Déjà préoccupés par les dérives du stalinisme, les acteurs du Théâtre d’Art découvrent à leur détriment les pièges du libéralisme américain. Richard apprend aux sociétaires de la troupe que, depuis plusieurs mois, ils jouent à perte. La tournée ne marche pas aussi bien que prévu et le contrat qu’ils ont signé avec des hommes d’affaires américains impitoyables leur est défavorable. Ils rentreront « fauchés» à Moscou. Ces acteurs, que l’on considère « comme des Dieux », c’est ce que leur a dit l’employé d’un hôtel de New York, et qui ne vivent que pour leur art, se retrouvent pris dans les tourments de l’Histoire, ballottés entre deux visions du monde radicalement opposées, aussi dangereuses l’une que l’autre. Et cependant, comme toujours avec eux, c’est le théâtre qui aura le dernier du mot.
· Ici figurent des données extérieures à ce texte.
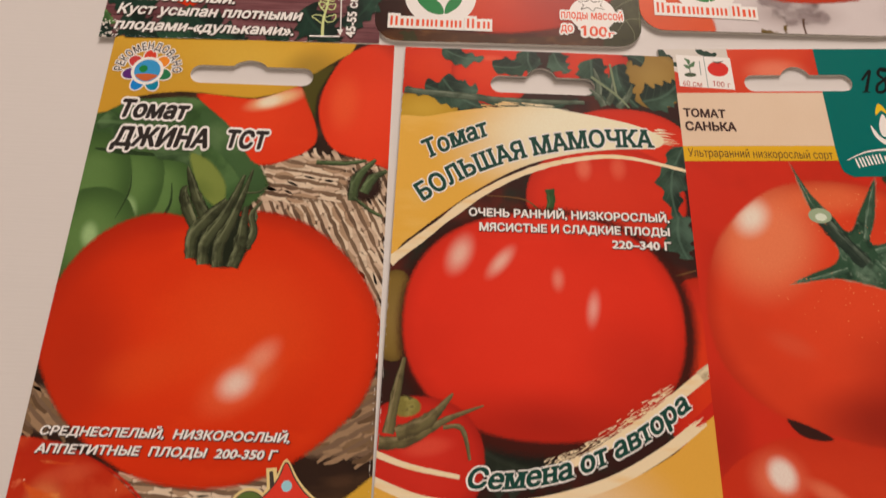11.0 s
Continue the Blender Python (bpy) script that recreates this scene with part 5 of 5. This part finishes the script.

Comme prévu pour cette journée de fête si particulière, où tout bascule, les actrices jouent leur sketch sur Les Trois sœurs.
À la fin, Richard lit une autre lettre de Stanislavski à Staline, une lettre de 1938 que le co-fondateur du Théâtre d’Art n’aurait pas écrite mais qu’il aurait été contraint de signer, tandis que la troupe reprend en chœur une vieille chanson populaire russe, comme un dernier sourire, Mon char à banc.
1 ) – Notre vie dans l’Art – Conversations entre acteurs du Théâtre d’Art de Moscou pendant leur tournée à Chicago, Illinois en 1923 : création au Théâtre du Soleil, le 6 décembre 2023, dans le cadre du Festival d’Automne 2023. Jusqu’au 3 mars 2024
La pièce de Richard Nelson, traduite par Ariane Mnouchkine, est publiée dans « L’Avant-Scène Théâtre » n°1548 (novembre 2023)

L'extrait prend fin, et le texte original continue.